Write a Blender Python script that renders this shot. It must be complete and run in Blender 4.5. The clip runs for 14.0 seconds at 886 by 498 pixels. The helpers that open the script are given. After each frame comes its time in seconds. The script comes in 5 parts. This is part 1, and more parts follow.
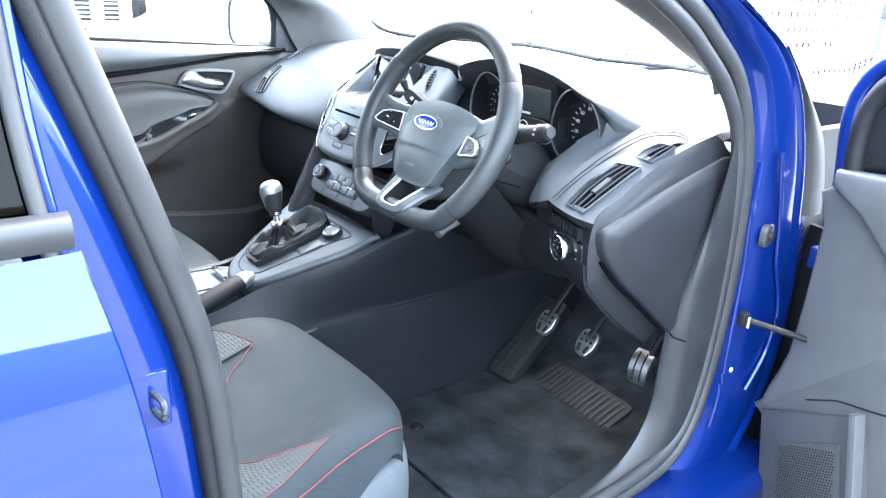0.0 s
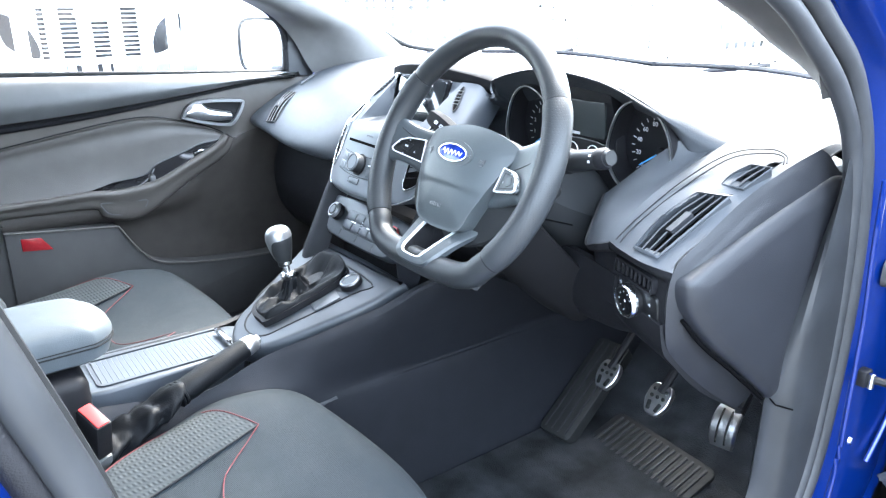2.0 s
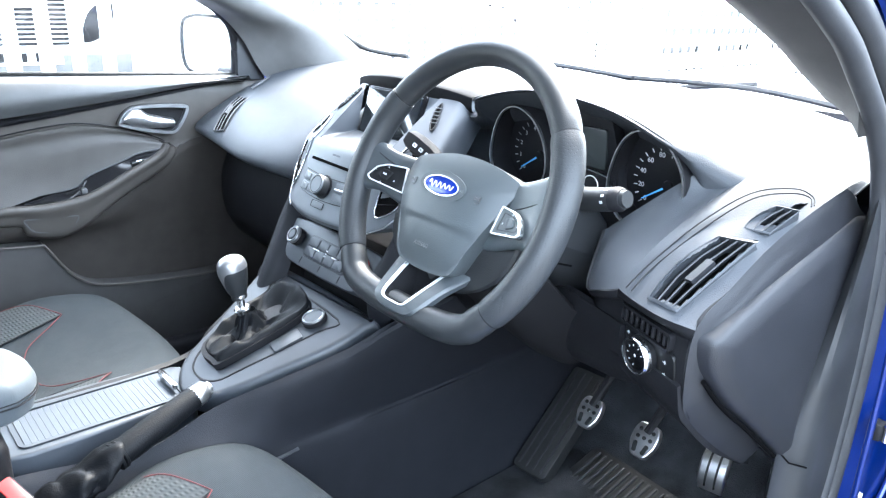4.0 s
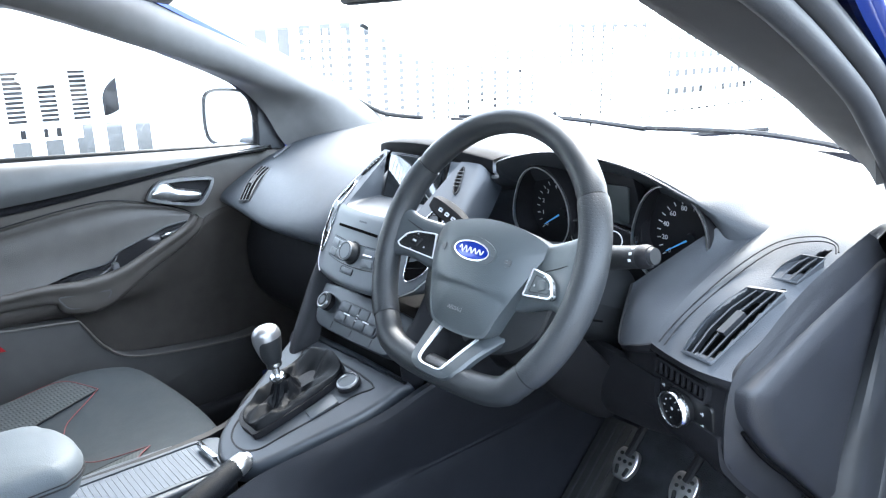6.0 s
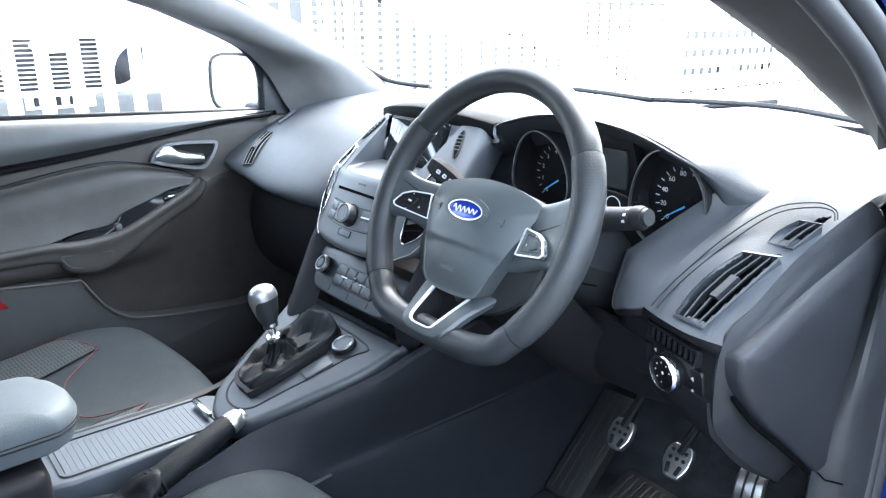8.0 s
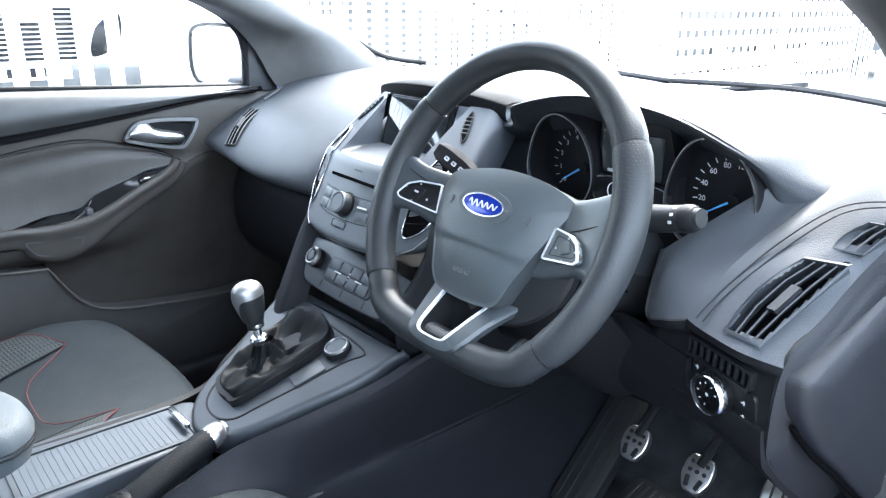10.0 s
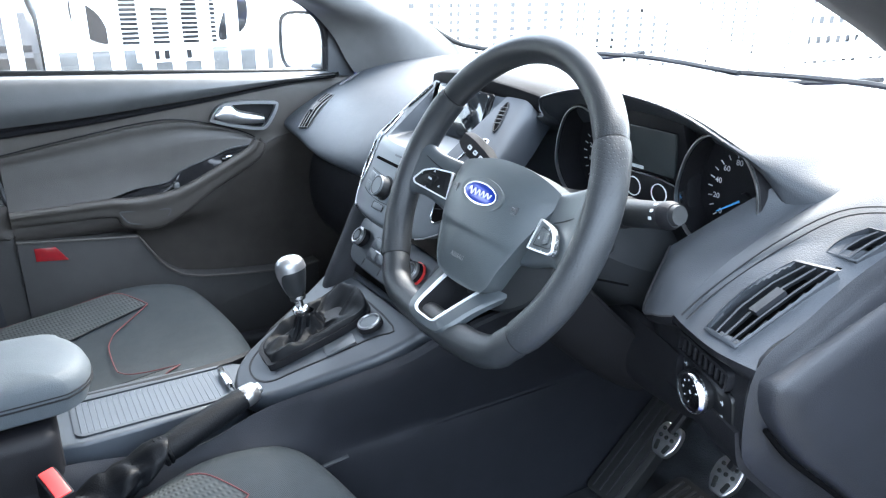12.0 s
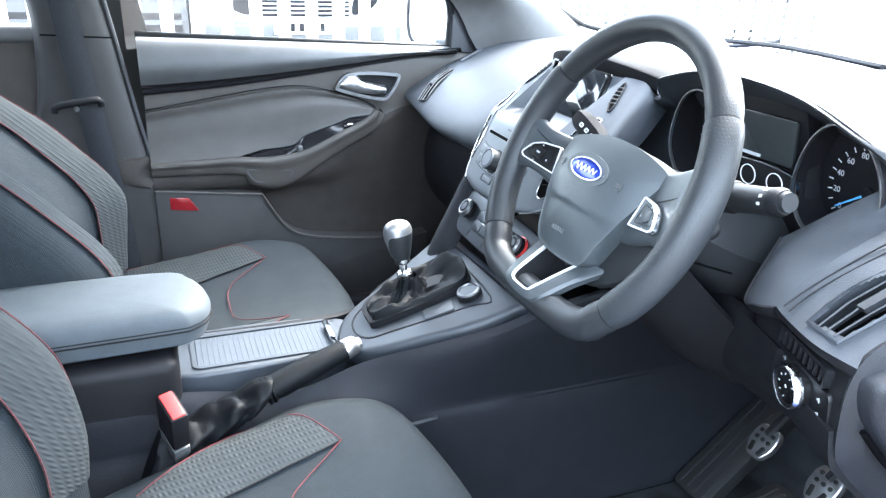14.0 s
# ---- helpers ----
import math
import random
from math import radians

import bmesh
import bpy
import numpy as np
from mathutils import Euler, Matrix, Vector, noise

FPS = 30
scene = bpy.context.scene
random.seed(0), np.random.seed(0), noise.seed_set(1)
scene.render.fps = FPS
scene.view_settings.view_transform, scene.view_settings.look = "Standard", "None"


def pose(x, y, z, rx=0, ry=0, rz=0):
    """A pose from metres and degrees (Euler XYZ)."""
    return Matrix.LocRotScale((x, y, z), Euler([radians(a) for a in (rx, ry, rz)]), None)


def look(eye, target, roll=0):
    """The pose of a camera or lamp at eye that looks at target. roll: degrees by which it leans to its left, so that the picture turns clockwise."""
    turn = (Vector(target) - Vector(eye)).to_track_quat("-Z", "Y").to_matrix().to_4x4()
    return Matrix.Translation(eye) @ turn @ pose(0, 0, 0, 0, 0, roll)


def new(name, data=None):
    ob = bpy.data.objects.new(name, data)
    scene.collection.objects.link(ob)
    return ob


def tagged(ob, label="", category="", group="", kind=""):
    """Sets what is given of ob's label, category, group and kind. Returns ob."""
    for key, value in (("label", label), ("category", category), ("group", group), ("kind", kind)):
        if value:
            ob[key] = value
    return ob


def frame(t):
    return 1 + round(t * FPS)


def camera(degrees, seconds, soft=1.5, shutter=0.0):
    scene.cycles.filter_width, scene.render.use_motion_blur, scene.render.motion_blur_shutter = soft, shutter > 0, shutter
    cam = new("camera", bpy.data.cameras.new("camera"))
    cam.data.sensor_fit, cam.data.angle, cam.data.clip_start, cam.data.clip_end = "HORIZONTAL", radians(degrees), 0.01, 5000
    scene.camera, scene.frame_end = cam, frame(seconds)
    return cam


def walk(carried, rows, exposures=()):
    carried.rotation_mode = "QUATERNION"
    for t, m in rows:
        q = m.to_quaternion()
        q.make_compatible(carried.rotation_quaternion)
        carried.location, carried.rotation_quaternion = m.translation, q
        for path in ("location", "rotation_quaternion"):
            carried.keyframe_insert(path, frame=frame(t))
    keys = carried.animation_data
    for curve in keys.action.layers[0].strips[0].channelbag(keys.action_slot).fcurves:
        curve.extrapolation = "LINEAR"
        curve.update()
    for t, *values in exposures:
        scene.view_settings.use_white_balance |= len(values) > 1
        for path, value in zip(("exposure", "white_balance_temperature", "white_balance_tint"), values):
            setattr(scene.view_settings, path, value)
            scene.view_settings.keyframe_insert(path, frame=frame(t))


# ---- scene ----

▶ **Work to complete**:
Using the listing above, return all lines where the word "random" occurs.

▶ **Finished answer**:
import random
random.seed(0), np.random.seed(0), noise.seed_set(1)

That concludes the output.